When they came to know about the wedding of my "tuition sir", one of them dissuaded me by saying that baraat will be held back for at least three days, and I will not be home before the end of the week.


Unsure if I wanted to be away that long - I was not carrying enough clothes either - I was suddenly excited by an offer they made now: "join us for another baraat leaving shortly".

Turned out, this baraat in my village was of the people from the "kunjda" (vegetable sellers) community, who lived in a large cluster on one side of our small village.

Thousands march to Una on 70th Independence Day for the cause of Dalit sangharsh. (PTI)

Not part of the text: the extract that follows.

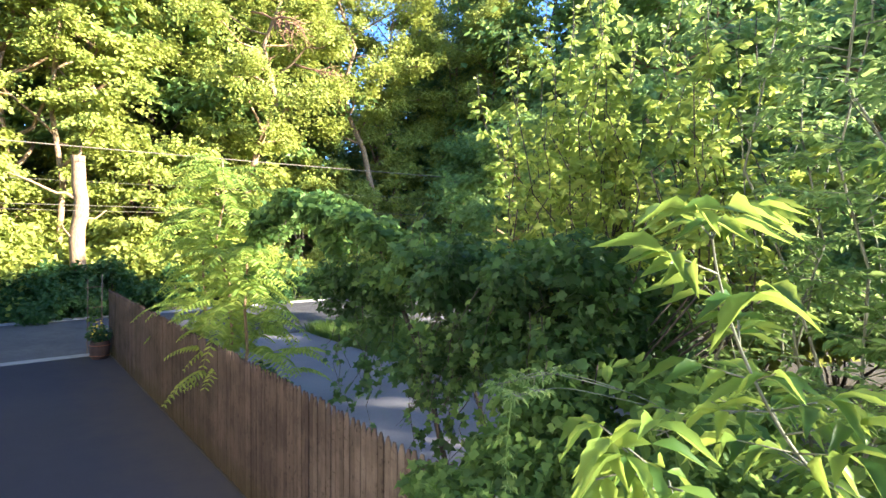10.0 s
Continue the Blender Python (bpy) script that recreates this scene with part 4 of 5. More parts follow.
def overhang():
    """The box elder boughs that lean over the fence towards the drive."""
    rng = np.random.default_rng(55)
    ob = thing("box_elder_bough", "box elder boughs with drooping pale leaves leaning over the fence", "branch")
    runs = [
        ([(1.25, 4.1, 1.9), (0.7, 3.2, 2.55), (0.32, 2.6, 2.82), (0.065, 2.2, 2.96), (-0.06, 1.95, 3.09), (-0.08, 1.76, 3.26), (-0.13, 1.69, 3.43), (-0.17, 1.68, 3.58), (-0.19, 1.70, 3.66)], 0.125, 0.095, 0.009, 0.74),
        ([(1.25, 4.1, 1.9), (0.8, 3.0, 2.4), (0.36, 2.25, 2.72), (0.2, 2.0, 2.79), (0.11, 1.9, 2.85), (0.03, 1.58, 3.01), (-0.035, 1.40, 3.09), (-0.055, 1.31, 3.20), (-0.075, 1.26, 3.29)], 0.105, 0.045, 0.010, 0.945, 0.8),
        ([(0.8, 3.0, 2.4), (0.6, 2.0, 2.85), (0.45, 1.65, 3.05), (0.37, 1.52, 3.19)], 0.10, 0.11, 0.009, 0.86),
        ([(1.25, 4.1, 2.1), (1.0, 2.6, 2.7), (0.75, 1.95, 2.85), (0.56, 1.66, 3.05)], 0.09, 0.12, 0.009, 0.91),
        ([(0.36, 2.25, 2.72), (0.27, 2.06, 2.73), (0.16, 1.7, 2.67), (0.04, 1.45, 2.64), (-0.03, 1.36, 2.62)], 0.11, 0.09, 0.008, 0.5),
        ([(1.0, 2.6, 2.7), (0.85, 2.1, 2.75), (0.72, 1.95, 2.74)], 0.10, 0.10, 0.007, 0.6),
        ([(0.9, 3.8, 2.1), (0.5, 2.9, 2.12), (0.26, 2.28, 2.09), (0.03, 2.21, 2.01), (-0.26, 2.2, 1.93)], 0.095, 0.075, 0.008, 0.62),
        ([(0.9, 3.6, 2.2), (0.45, 2.6, 2.2), (0.07, 2.4, 2.14), (-0.35, 2.4, 2.09), (-0.64, 2.43, 2.12)], 0.095, 0.075, 0.008, 0.55),
        ([(0.6, 2.9, 2.3), (0.36, 2.4, 2.3), (0.34, 2.25, 2.1), (0.335, 2.17, 1.9), (0.37, 2.12, 1.79)], 0.11, 0.065, 0.006, 0.80),
        ([(0.7, 2.9, 2.3), (0.5, 2.2, 2.2), (0.56, 2.02, 2.14), (0.72, 2.0, 2.04)], 0.11, 0.09, 0.006, 0.6),
        ([(1.3, 3.4, 2.3), (0.98, 2.5, 2.25), (0.95, 2.3, 1.98), (1.0, 2.22, 1.78), (1.05, 2.19, 1.68)], 0.11, 0.075, 0.007, 0.62),
        ([(1.6, 4.0, 2.4), (1.4, 2.9, 2.3), (1.25, 2.4, 2.05), (1.22, 2.3, 1.85)], 0.11, 0.09, 0.008, 0.55),
        ([(1.2, 4.0, 2.4), (0.9, 3.0, 2.5), (0.65, 2.5, 2.35), (0.55, 2.35, 2.3)], 0.10, 0.09, 0.008, 0.45),
        ([(1.6, 4.1, 2.5), (1.4, 3.0, 2.6), (1.15, 2.5, 2.45), (1.0, 2.3, 2.4)], 0.10, 0.09, 0.008, 0.45),
        ([(0.6, 4.1, 2.3), (0.2, 3.2, 2.45), (-0.15, 2.7, 2.4), (-0.4, 2.5, 2.3)], 0.10, 0.09, 0.008, 0.45),
        ([(0.2, 4.2, 2.2), (-0.5, 3.3, 2.35), (-1.0, 3.0, 2.2)], 0.10, 0.10, 0.008, 0.5),
        ([(1.3, 4.2, 3.0), (1.1, 3.2, 3.5), (0.8, 2.6, 3.7)], 0.11, 0.11, 0.009, 0.5),
        ([(0.3, 4.3, 3.0), (0.25, 3.3, 3.5), (0.1, 2.7, 3.9)], 0.11, 0.11, 0.009, 0.5),
        ([(0.25, 4.3, 3.0), (0.0, 3.4, 3.6), (-0.1, 2.9, 3.9)], 0.10, 0.10, 0.007, 0.5),
        ([(1.2, 4.2, 3.4), (0.95, 3.0, 4.0), (0.6, 2.4, 4.3), (0.5, 2.2, 4.2)], 0.11, 0.10, 0.008, 0.5),
        ([(0.1, 4.2, 2.6), (-0.25, 3.0, 3.0), (-0.4, 2.2, 3.1), (-0.48, 2.0, 3.05)], 0.10, 0.10, 0.007, 0.55),
    ]
    for pts, size, every, r, start, *hang in runs:
        w, f = elder_branch(rng, pts, size, every * 0.85, r, LANCE, start=start, droop=hang[0] if hang else 0.36)
        v, t = joined(w)
        b = part("bough", raw_mesh("bough", v, t), B_GREEN, ob, smooth=True)
        v, t = joined(f)
        part("leaves", raw_mesh("leaves", v, t), L_BOUGH, b, smooth=True)
    return ob


overhang()

tape = thing("marking_tape", "strip of orange marking tape hanging in the young trees", "tape", (0.43, 2.77, 3.86))
_bm = bmesh.new()
_rows = [[_bm.verts.new((0.012 * math.sin(k * 0.9) + s * 0.006, 0.01 * math.cos(k * 1.3), 0.10 - k * 0.034)) for s in (-1, 1)] for k in range(12)]
for _p, _q in zip(_rows, _rows[1:]):
    _bm.faces.new((_p[0], _p[1], _q[1], _q[0]))
bmesh.ops.solidify(_bm, geom=_bm.faces[:], thickness=0.002)
part("strip", _bm, M_TAPE, tape)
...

As I reached a long line of Commander Jeeps ready to ferry the decked-up baraatis, I was greeted by welcoming and curious glances.

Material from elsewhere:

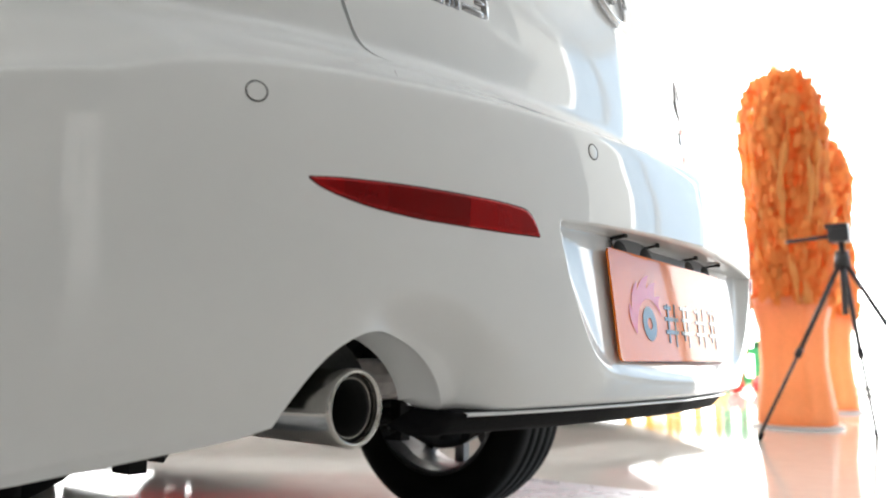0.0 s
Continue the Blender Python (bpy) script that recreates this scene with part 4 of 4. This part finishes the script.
# tall orange dried-flower columns
def flower_column(x, y, seed):
    r = random.Random(seed)
    th = thing("flower_column", "tall orange artificial flower column standing in a smooth orange vase", "decoration", "orange flower columns")
    bm = bmesh.new()
    seg = 48
    prof = [(0.225, 0.02), (0.25, 0.03), (0.245, 0.12), (0.21, 0.40), (0.215, 0.66), (0.25, 0.80), (0.26, 0.86), (0.24, 0.87)]
    rings = []
    for rad, h in prof:
        rings.append([bm.verts.new((x + (rad + 0.010 * math.sin(9 * 2 * math.pi * i / seg)) * math.cos(2 * math.pi * i / seg), y + (rad + 0.010 * math.sin(9 * 2 * math.pi * i / seg)) * math.sin(2 * math.pi * i / seg), h)) for i in range(seg)])
    for a, b in zip(rings, rings[1:]):
        for i in range(seg):
            bm.faces.new((a[i], a[(i + 1) % seg], b[(i + 1) % seg], b[i]))
    part("vase", bm, VASE, th, smooth=True)
    bm = bmesh.new()
    lathe(bm, [(0.001, 0.0), (0.29, 0.0), (0.29, 0.022), (0.001, 0.022)], 40, Matrix.Translation((x, y, 0)))
    part("foot", bm, ALU, th)
    bm = bmesh.new()
    lathe(bm, [(0.20, 0.75), (0.22, 1.0), (0.21, 1.6), (0.20, 2.1), (0.15, 2.3), (0.001, 2.38)], 30, Matrix.Translation((x, y, 0)))
    part("core", bm, PLUME, th, smooth=True)
    verts, faces = [], []
    folds = [r.uniform(0, 6.283) for k in range(9)]
    for k in range(3400):
        z = r.uniform(0.80, 2.42)
        rad = 0.245 + 0.02 * math.sin(6 * z + seed) if z < 2.1 else 0.25 * math.sqrt(max(0.02, 1 - ((z - 2.1) / 0.36) ** 2))
        a = r.choice(folds) + r.gauss(0, 0.22) + 0.25 * math.sin(3 * z + seed) if k % 2 else r.uniform(0, 6.283)
        rad += r.uniform(-0.03, 0.02) + (0.025 if k % 2 else 0.0)
        c = Vector((x + rad * math.cos(a), y + rad * math.sin(a), z))
        L = r.uniform(0.045, 0.09)
        q = Euler((r.uniform(-0.5, 0.5), r.uniform(-1.6, -1.05), a + r.uniform(-0.5, 0.5))).to_matrix()
        b = len(verts)
        for v in ((0, -0.22, 0), (0.4, -0.34, 0.06), (0.9, -0.2, 0.10), (1.05, 0.05, 0.22), (0.85, 0.3, 0.12), (0.35, 0.34, 0.05), (0, 0.22, 0.0), (0.5, 0, -0.05)):
            verts.append(c + q @ Vector(v) * L)
        faces += [(b + i, b + (i + 1) % 7, b + 7) for i in range(7)]
    ob = link_mesh("petals", verts, faces, PLUME, th)
    ob["kind"] = "stuff"
    for k in range(16):
        a0, ph = 2 * math.pi * k / 16 + r.uniform(-0.15, 0.15), r.uniform(0, 6.28)
        z0, z1 = r.uniform(0.80, 1.1), r.uniform(2.0, 2.3)
        pts, rad = [], []
        for i in range(22):
            z = z0 + (z1 - z0) * i / 21
            rr = (0.262 if z < 2.1 else 0.25 * math.sqrt(max(0.02, 1 - ((z - 2.1) / 0.36) ** 2))) + 0.012 * math.sin(9 * z + ph)
            a = a0 + 0.16 * math.sin(4.2 * z + ph)
            pts.append((x + rr * math.cos(a), y + rr * math.sin(a), z))
            rad.append(0.022 + 0.009 * math.sin(23 * z + 2 * ph) + r.uniform(-0.003, 0.003))
        bm = bmesh.new()
        tube_path(bm, pts, rad, 8)
        part("strand", bm, PLUME_LIGHT, th, smooth=True)
    for k in range(3):
        a = 2.6 + r.uniform(-0.6, 0.6)
        z = 1.0 + 0.42 * k
        bm = bmesh.new()
        tube_path(bm, [(x + 0.24 * math.cos(a), y + 0.24 * math.sin(a), z), (x + 0.36 * math.cos(a), y + 0.36 * math.sin(a), z + 0.12), (x + 0.44 * math.cos(a), y + 0.44 * math.sin(a), z + 0.26)], [0.008, 0.006, 0.002], 6)
        part("twig", bm, PLUME, th, smooth=True)


flower_column(4.62, 0.86, 1)
flower_column(6.6, 1.02, 2)

# camera tripod
tp = thing("tripod", "black folded-out camera tripod with a pan handle on its head", "tripod")
top = Vector((3.72, 0.38, 1.02))
for foot in ((3.50, 0.82), (4.12, 0.32), (3.62, -0.16)):
    f = Vector((*foot, 0.0))
    mid = top.lerp(f, 0.52)
    d = (f - top).normalized()
    bm = bmesh.new()
    rod(bm, top + d * 0.02, mid + d * 0.03, 0.014)
    leg = part("leg", bm, TRIPOD, tp, smooth=True)
    bm = bmesh.new()
    rod(bm, mid, f + Vector((0, 0, 0.02)) - d * 0.0, 0.010)
    part("lower_tube", bm, TRIPOD, leg, smooth=True)
    bm = bmesh.new()
    rod(bm, mid - d * 0.025, mid + d * 0.025, 0.020)
    part("clamp", bm, TRIPOD, leg, smooth=True)
    bm = bmesh.new()
    rod(bm, f + Vector((0, 0, 0.0)), f - d * 0.05, 0.013, 0.011)
    part("foot", bm, RUBBER, leg, smooth=True)
bm = bmesh.new()
rod(bm, top + Vector((0, 0, -0.32)), top + Vector((0, 0, 0.10)), 0.016)
part("centre_column", bm, TRIPOD, tp, smooth=True)
bm = bmesh.new()
rod(bm, top + Vector((0, 0, -0.05)), top + Vector((0, 0, 0.04)), 0.045, 0.035)
part("collar", bm, TRIPOD, tp, smooth=True)
bm = bmesh.new()
box(bm, top + Vector((-0.055, -0.05, 0.09)), top + Vector((0.055, 0.06, 0.17)))
box(bm, top + Vector((-0.045, -0.045, 0.17)), top + Vector((0.045, 0.075, 0.195)))
part("head", bm, TRIPOD, tp, bevel=0.008)
bm = bmesh.new()
rod(bm, top + Vector((0, 0.05, 0.13)), top + Vector((-0.10, 0.27, 0.10)), 0.011)
part("handle", bm, TRIPOD, tp, smooth=True)


# coloured play fence in front of the east windows
def fence(y0, y1, x, mat, word):
    th = thing("play_fence", word + " plastic play fence panel standing by the windows", "fence", "play fence panels")
    n = max(2, round((y1 - y0) / 0.30))
    for z in (0.16, 0.58):
        bm = bmesh.new()
        box(bm, (x - 0.02, y0, z - 0.05), (x + 0.02, y1, z + 0.05))
        part("rail", bm, mat, th, bevel=0.012)
    for k in range(n + 1):
        y = y0 + (y1 - y0) * k / n
        bm = bmesh.new()
        box(bm, (x - 0.03, y - 0.055, 0.0 if k in (0, n) else 0.08), (x + 0.03, y + 0.055, 0.68))
        rod(bm, (x - 0.03, y, 0.68), (x + 0.03, y, 0.68), 0.055)
        part("picket", bm, mat, th)


fence(3.22, 3.82, 10.6, YELLOW, "yellow")
fence(3.95, 4.62, 10.6, YELLOW, "yellow")
fence(2.63, 3.09, 10.6, GREEN, "green")
fence(2.05, 2.50, 10.6, GREEN, "green")
for k, (y, z) in enumerate(((3.0, 0.12), (2.45, 0.12), (2.75, 0.45))):
    bm = bmesh.new()
    bmesh.ops.create_uvsphere(bm, u_segments=20, v_segments=12, radius=0.12)
    bmesh.ops.scale(bm, vec=(1, 1, 0.97), verts=bm.verts)
    bmesh.ops.translate(bm, vec=(10.1 - 0.12 * k, y, 0.117), verts=bm.verts)
    tagged(part("ball", bm, (YELLOW, RED, RED)[k], smooth=True), ("yellow", "red", "red")[k] + " plastic ball on the floor by the fence", "ball")

# red car on a low stand whose front end slopes down
head = Vector((0.60, -0.80, 0))
DECK = 0.30
stand_m = Matrix.Translation((2.168, 5.449, 0)) @ Matrix.Rotation(math.atan2(head.y, head.x) - math.pi / 2, 4, "Z")
stand = thing("display_stand", "low white car ramp with a black strip along its edge", "stand")
# its section along the ramp: top, upper and lower edge of the side panel
RAMP = ((-0.1, DECK, 0.255, 0.21), (2.45, DECK, 0.258, 0.21), (2.95, DECK, 0.258, 0.21), (3.60, DECK - 0.004, 0.236, 0.123), (3.93, 0.250, 0.204, 0.074), (4.26, 0.190, 0.172, 0.110), (4.52, 0.152, 0.146, 0.142))
for name, wide, mat in (("side_panel", 0.975, WALL), ("edge_panel", 0.980, WALL), ("edge_strip", 0.985, CARPET), ("deck", 0.99, WALL)):
    bm = bmesh.new()
    rows = []
    for y, top, mid, low in (RAMP[:2] if name == "edge_panel" else RAMP[1:] if name == "edge_strip" else RAMP):
        lo_z, hi_z = {"edge_panel": (mid, top - 0.007), "side_panel": (low, mid - 0.001), "edge_strip": (mid, top - 0.007), "deck": (max(top - 0.006, mid + 0.0005), top)}[name]
        hi_z = max(hi_z, lo_z + 0.0015)
        rows.append([bm.verts.new(stand_m @ Vector((x, y, h))) for x, h in ((-wide, lo_z), (wide, lo_z), (wide, hi_z), (-wide, hi_z))])
    for p, q in zip(rows, rows[1:]):
        for k in range(4):
            bm.faces.new((p[k], q[k], q[(k + 1) % 4], p[(k + 1) % 4]))
    bm.faces.new(rows[0])
    bm.faces.new(rows[-1][::-1])
    part(name, bm, mat, stand)
# black block put in for the dark shade beneath the ramp
bm = bmesh.new()
box(bm, (0.05, 2.3, 0.0), (0.85, 3.2, 0.20))
ob = part("black_base", bm, CARPET, stand, "black block standing in for the shade under the ramp")
ob.matrix_world = stand_m
for x in (-0.55, 0.75):
    bm = bmesh.new()
    rod(bm, stand_m @ Vector((x, 0.3, 0.0)), stand_m @ Vector((x, 0.3, 0.215)), 0.035)
    part("foot", bm, CARPET, stand)
red_car = thing("car", "bright red car with clear headlamps on a low ramp", "car")
shell(red_car, RED_PAINT, 0.60, 4.30, arches=False)
cabin_glass(red_car)
for x, y, s in ((0.66, 0.965, 1), (-0.66, 0.965, -1), (0.66, 3.605, 1), (-0.66, 3.605, -1)):
    wheel(red_car, x, y, 0.318, s)
for s in (1, -1):
    bm = bmesh.new()
    bmesh.ops.create_uvsphere(bm, u_segments=20, v_segments=12, radius=0.5)
    bmesh.ops.scale(bm, vec=(0.24, 0.44, 0.17), verts=bm.verts)
    bmesh.ops.translate(bm, vec=(s * 0.725, 3.93, 0.775), verts=bm.verts)
    part("headlamp", bm, LAMP_CLEAR, red_car, "clear headlamp", smooth=True)
# bumper that stands out below the lamps, with a dark air intake
rows = []
for z, out in ((0.20, 0.02), (0.26, 0.07), (0.36, 0.105), (0.46, 0.11), (0.53, 0.085), (0.56, 0.02)):
    row = []
    for k in range(25):
        x = -0.86 + 1.72 * k / 24
        row.append((x, 4.30 - 0.42 * (abs(x) / 0.86) ** 3.2 + out - (0.25 if abs(x) > 0.85 else 0.0), z))
    rows.append(row)
P = np.array(rows)
link_mesh("front_bumper", P.reshape(-1, 3), [f[::-1] for f in grid_faces(*P.shape[:2])], RED_PAINT, red_car)
bm = bmesh.new()
box(bm, (-0.26, 4.33, 0.27), (0.26, 4.385, 0.40))
part("air_intake", bm, BLACK_PLASTIC, red_car, bevel=0.02)
bm = bmesh.new()
box(bm, (-0.72, 0.30, 0.30), (0.72, 0.62, 1.06))
part("tail_panel", bm, RED_PAINT, red_car, bevel=0.12)
red_car.matrix_world = stand_m @ Matrix.Translation((0, 0, DECK + 0.002)) @ Matrix.Diagonal((1, 1, 0.93, 1))

# balloons on strings
for (x, y, z), mat, word in (((7.05, 4.05, 3.95), BALLOON_GREEN, "green"), ((6.6, 4.3, 3.75), BALLOON_RED, "red"), ((4.19, 4.58, 3.09), BALLOON_TEAL, "teal")):
    th = thing("balloon", word + " balloon hanging from the ceiling on a string", "balloon", "hanging balloons")
    bm = bmesh.new()
    lathe(bm, [(0.001, -0.165), (0.016, -0.155), (0.013, -0.142), (0.06, -0.125), (0.115, -0.07), (0.142, 0.0), (0.135, 0.07), (0.09, 0.125), (0.001, 0.15)], 28, Matrix.Translation((x, y, z)) @ Matrix.Rotation(0.3, 4, "X"))
    part("skin", bm, mat, th, smooth=True)
    bm = bmesh.new()
    rod(bm, (x, y, z + 0.16), (x, y, CEIL), 0.0015, seg=5)
    part("string", bm, ALU, th)

# low coloured pieces by the west windows
bm = bmesh.new()
box(bm, (-5.35, 2.95, 0.0), (-4.75, 4.05, 0.09))
tagged(part("low_platform", bm, DARK_RED, bevel=0.01), "low dark red display platform by the windows", "platform")
bm = bmesh.new()
box(bm, (-5.4, 1.75, 0.0), (-4.9, 2.75, 0.03))
tagged(part("floor_mat", bm, DARK_GREEN, bevel=0.01), "flat green mat on the floor by the column", "mat")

An elderly man from among the revellers came forward to greet me and offered me a seat in the front row of one of the jeeps, a rare honour for a seven-year-old. I made my way in and was relieved that this baraat will return to the village the next afternoon.

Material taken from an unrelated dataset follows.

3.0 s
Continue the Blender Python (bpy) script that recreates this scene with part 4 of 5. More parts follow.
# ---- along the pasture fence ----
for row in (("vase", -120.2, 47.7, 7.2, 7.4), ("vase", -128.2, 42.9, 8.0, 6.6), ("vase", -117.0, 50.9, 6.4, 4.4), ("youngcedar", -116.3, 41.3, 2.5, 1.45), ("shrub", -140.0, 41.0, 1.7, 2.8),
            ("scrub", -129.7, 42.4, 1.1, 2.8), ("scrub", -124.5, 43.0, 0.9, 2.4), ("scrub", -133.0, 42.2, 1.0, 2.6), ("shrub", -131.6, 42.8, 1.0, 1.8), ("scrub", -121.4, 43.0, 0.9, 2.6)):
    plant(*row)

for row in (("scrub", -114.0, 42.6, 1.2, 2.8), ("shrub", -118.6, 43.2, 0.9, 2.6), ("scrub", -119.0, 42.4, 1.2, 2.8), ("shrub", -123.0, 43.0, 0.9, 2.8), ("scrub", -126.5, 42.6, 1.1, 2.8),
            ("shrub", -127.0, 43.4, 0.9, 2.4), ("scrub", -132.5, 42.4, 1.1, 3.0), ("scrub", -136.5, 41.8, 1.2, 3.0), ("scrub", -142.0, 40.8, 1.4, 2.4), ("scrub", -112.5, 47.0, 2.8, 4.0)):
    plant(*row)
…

As I made myself comfortable in that front seat of the jeep, which was still being filled with other baraatis, I saw my father scanning every jeep from the front.

Somebody saw him doing so and informed him of my presence in the fourth jeep from the front.

He came to me and asked, in a terse tone, what I was doing there. "Joining this baraat," I said.


"But weren't you going to Madan sir's wedding?" he asked.

"But I was told that the baraat will take three days to return," I murmured.

"Get down at once," he commanded. "Do you even realise what you are doing?"

Terrified, I made my way towards our house, my father walking a few brisk paces behind, his cold stare following me.

He came home, and in front of my mother and everybody else, reprimanded me for missing Madan sir's wedding, and instead, joining a "baraat" of the lower-caste kunjdas: an unforgivable violation of caste behaviour among ashraf Muslims.

When this incident took my place, my father, still known as "netaji" in the area, was a powerful labour union leader, and a member of the Communist Party of India.

This was in the 1980s when my district Begusarai was known as the "Leningrad of Bihar".

Forget the others, Manu has not left even the Indian Marxism yet.

I am reminded of this little anecdote from my life because I am still gushing over the images from the massive Dalit protest rally held in Gujarat's Una on India's 70th Independence Day.


It was at Una a month ago that a group of Dalits was brutally assaulted by self-styled gau rakshaks (cow vigilantes) for skinning a dead cow.

Una, therefore, in the realigned politics of post-Modi India, has turned into an epicentre of anti-Brahmanical assertion, which, ahead of the Gujarat Assembly elections in 2017, threatens to unseat the BJP's two-decade old run in the state which was and remains Project Hindutva's first ever laboratory (Haryana is working on beating Maharashtra to the second spot).

Attended by Rohith Vemula's mother - who hoisted the national flag shortly after Modi did at Red Fort - among others, the rally saw a significant presence of Gujarat's Muslims and Muslim organisations, who have not found a political voice since the 2002 pogrom "presided over" by our current prime minister.

"Dalit-Muslim Ekta Zindabad," shouted Una Dalit Atachiyar Ladat Samiti (ULS) convenor Jignesh Mevani, joined by Radhika Vemula, JNUSU president Kanhaiya Kumar (also from Begusarai), Anand Patwardhan, and others who joined in solidarity.

While solidarity with Dalits may be the most profound political statement Indian Muslims can make as they encounter Hindutva, the question that upper-caste Muslims must answer is: do they really have the legitimacy to join a progressive Dalit movement which has, on a revolutionary note, pledged never to skin a dead cow or clear human filth?

In other words, in taking a massive political leap towards a larger Hindu-Dalit formation, are Muslims also willing to take a leap of faith and work towards abolishing casteism among them?

Muslim politics, like most mainstream politics in India, is dominated by upper-caste ashrafs. It has also been argued, with considerable success, that dominant political groups - BJP, RSS, Congress, Jamiat Ulema-e-Hind, Jamaat-e-Islami Hind, All India Muslim Majlis-e-Mushawarat - exploit religion to sustain their class interests.

In other words, by polarising the political discourse, as a clash between secularism and communalism, these groups are only trying to evade the question of caste and the system of exploitation and discrimination it creates.

The elephant in the Indian political war room remains invisible. Whether or not Una marks a radical beginning as far as casteism among Muslims is concerned, it remains to be seen. It will, however, be naïve to expect a major shift.

For an ashraf Muslim to be a baraati in a "kunjda" wedding will remain an anathema.

Unless that long-due marriage happens, strategic political alignments will only be hypocritical.